--- Start Records for this task ---

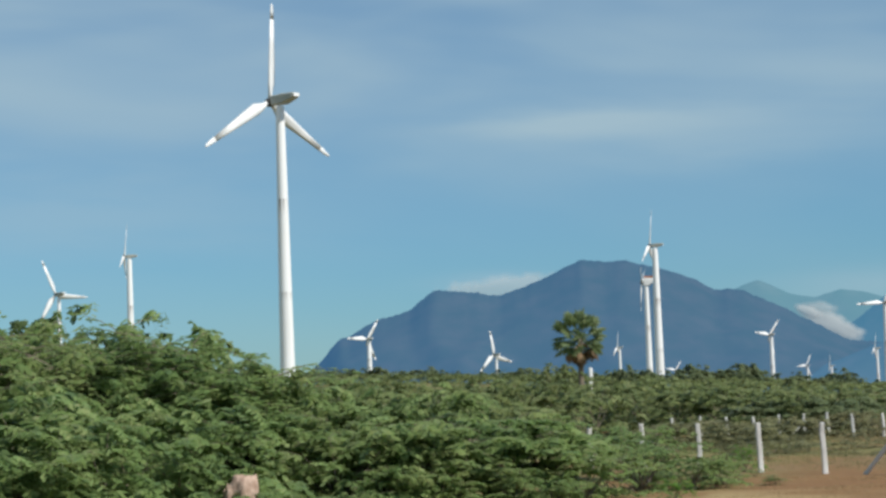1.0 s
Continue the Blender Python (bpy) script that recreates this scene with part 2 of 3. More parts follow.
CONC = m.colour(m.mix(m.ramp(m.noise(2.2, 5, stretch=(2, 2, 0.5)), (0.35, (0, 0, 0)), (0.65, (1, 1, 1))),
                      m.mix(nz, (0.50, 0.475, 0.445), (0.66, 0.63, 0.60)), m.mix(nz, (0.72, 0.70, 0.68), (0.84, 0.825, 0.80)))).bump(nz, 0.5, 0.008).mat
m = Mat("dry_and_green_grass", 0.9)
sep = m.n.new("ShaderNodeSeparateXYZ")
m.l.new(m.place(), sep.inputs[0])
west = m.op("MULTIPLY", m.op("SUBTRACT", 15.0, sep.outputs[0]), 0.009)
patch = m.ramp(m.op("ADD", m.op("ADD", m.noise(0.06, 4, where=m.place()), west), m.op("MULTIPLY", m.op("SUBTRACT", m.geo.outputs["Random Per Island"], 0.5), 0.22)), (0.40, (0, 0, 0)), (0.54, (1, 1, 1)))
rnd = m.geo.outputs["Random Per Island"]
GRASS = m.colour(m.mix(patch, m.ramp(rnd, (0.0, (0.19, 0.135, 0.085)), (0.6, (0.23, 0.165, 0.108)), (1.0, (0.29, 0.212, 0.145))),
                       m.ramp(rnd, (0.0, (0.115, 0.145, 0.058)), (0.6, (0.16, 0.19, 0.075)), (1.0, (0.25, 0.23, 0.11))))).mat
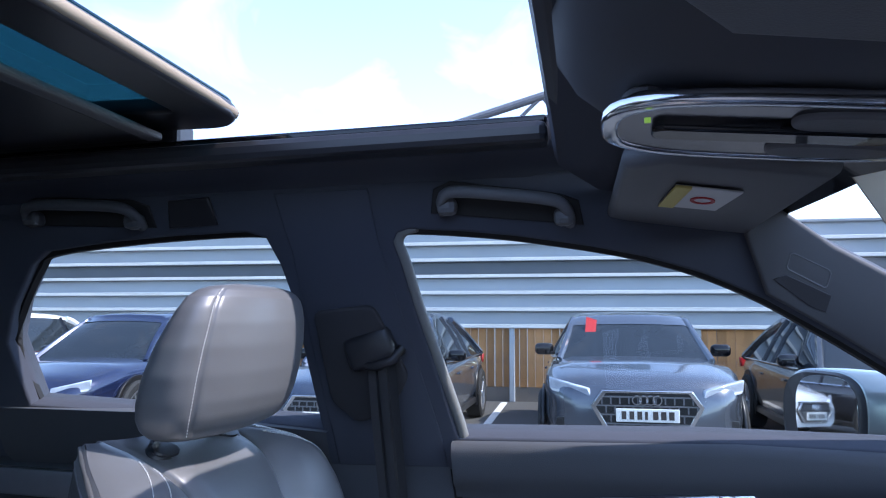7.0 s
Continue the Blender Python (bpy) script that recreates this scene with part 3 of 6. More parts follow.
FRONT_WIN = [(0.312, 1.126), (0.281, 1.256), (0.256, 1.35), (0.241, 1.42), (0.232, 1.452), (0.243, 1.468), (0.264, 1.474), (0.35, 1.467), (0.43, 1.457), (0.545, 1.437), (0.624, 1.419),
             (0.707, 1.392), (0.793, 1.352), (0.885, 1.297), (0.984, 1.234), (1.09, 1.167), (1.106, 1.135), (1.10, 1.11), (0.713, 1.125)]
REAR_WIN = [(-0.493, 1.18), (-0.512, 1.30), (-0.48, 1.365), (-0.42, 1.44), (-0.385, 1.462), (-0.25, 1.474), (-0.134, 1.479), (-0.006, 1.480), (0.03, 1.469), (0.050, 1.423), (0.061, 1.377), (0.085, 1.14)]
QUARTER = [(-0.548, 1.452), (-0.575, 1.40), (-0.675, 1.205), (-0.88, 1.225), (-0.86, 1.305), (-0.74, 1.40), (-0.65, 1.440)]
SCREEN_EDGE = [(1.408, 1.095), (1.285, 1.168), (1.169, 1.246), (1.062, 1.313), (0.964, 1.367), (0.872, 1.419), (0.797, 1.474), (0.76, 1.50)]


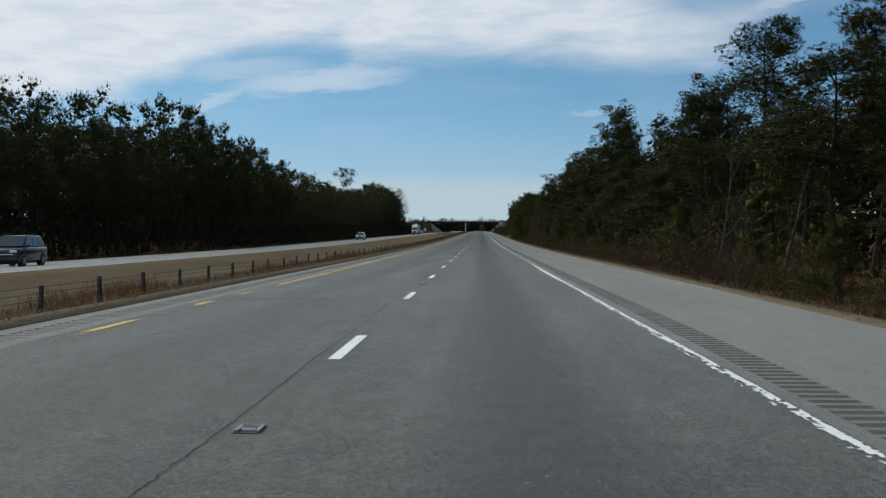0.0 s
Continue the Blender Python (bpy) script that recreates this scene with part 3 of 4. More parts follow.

--- End Records for this task ---

* [Directive]: Every entry above needs to be retyped exactly; drop the pictures.

* [Answer for this exercise]:
1.0 s
Continue the Blender Python (bpy) script that recreates this scene with part 2 of 3. More parts follow.
CONC = m.colour(m.mix(m.ramp(m.noise(2.2, 5, stretch=(2, 2, 0.5)), (0.35, (0, 0, 0)), (0.65, (1, 1, 1))),
                      m.mix(nz, (0.50, 0.475, 0.445), (0.66, 0.63, 0.60)), m.mix(nz, (0.72, 0.70, 0.68), (0.84, 0.825, 0.80)))).bump(nz, 0.5, 0.008).mat
m = Mat("dry_and_green_grass", 0.9)
sep = m.n.new("ShaderNodeSeparateXYZ")
m.l.new(m.place(), sep.inputs[0])
west = m.op("MULTIPLY", m.op("SUBTRACT", 15.0, sep.outputs[0]), 0.009)
patch = m.ramp(m.op("ADD", m.op("ADD", m.noise(0.06, 4, where=m.place()), west), m.op("MULTIPLY", m.op("SUBTRACT", m.geo.outputs["Random Per Island"], 0.5), 0.22)), (0.40, (0, 0, 0)), (0.54, (1, 1, 1)))
rnd = m.geo.outputs["Random Per Island"]
GRASS = m.colour(m.mix(patch, m.ramp(rnd, (0.0, (0.19, 0.135, 0.085)), (0.6, (0.23, 0.165, 0.108)), (1.0, (0.29, 0.212, 0.145))),
                       m.ramp(rnd, (0.0, (0.115, 0.145, 0.058)), (0.6, (0.16, 0.19, 0.075)), (1.0, (0.25, 0.23, 0.11))))).mat
7.0 s
Continue the Blender Python (bpy) script that recreates this scene with part 3 of 6. More parts follow.
FRONT_WIN = [(0.312, 1.126), (0.281, 1.256), (0.256, 1.35), (0.241, 1.42), (0.232, 1.452), (0.243, 1.468), (0.264, 1.474), (0.35, 1.467), (0.43, 1.457), (0.545, 1.437), (0.624, 1.419),
             (0.707, 1.392), (0.793, 1.352), (0.885, 1.297), (0.984, 1.234), (1.09, 1.167), (1.106, 1.135), (1.10, 1.11), (0.713, 1.125)]
REAR_WIN = [(-0.493, 1.18), (-0.512, 1.30), (-0.48, 1.365), (-0.42, 1.44), (-0.385, 1.462), (-0.25, 1.474), (-0.134, 1.479), (-0.006, 1.480), (0.03, 1.469), (0.050, 1.423), (0.061, 1.377), (0.085, 1.14)]
QUARTER = [(-0.548, 1.452), (-0.575, 1.40), (-0.675, 1.205), (-0.88, 1.225), (-0.86, 1.305), (-0.74, 1.40), (-0.65, 1.440)]
SCREEN_EDGE = [(1.408, 1.095), (1.285, 1.168), (1.169, 1.246), (1.062, 1.313), (0.964, 1.367), (0.872, 1.419), (0.797, 1.474), (0.76, 1.50)]


0.0 s
Continue the Blender Python (bpy) script that recreates this scene with part 3 of 4. More parts follow.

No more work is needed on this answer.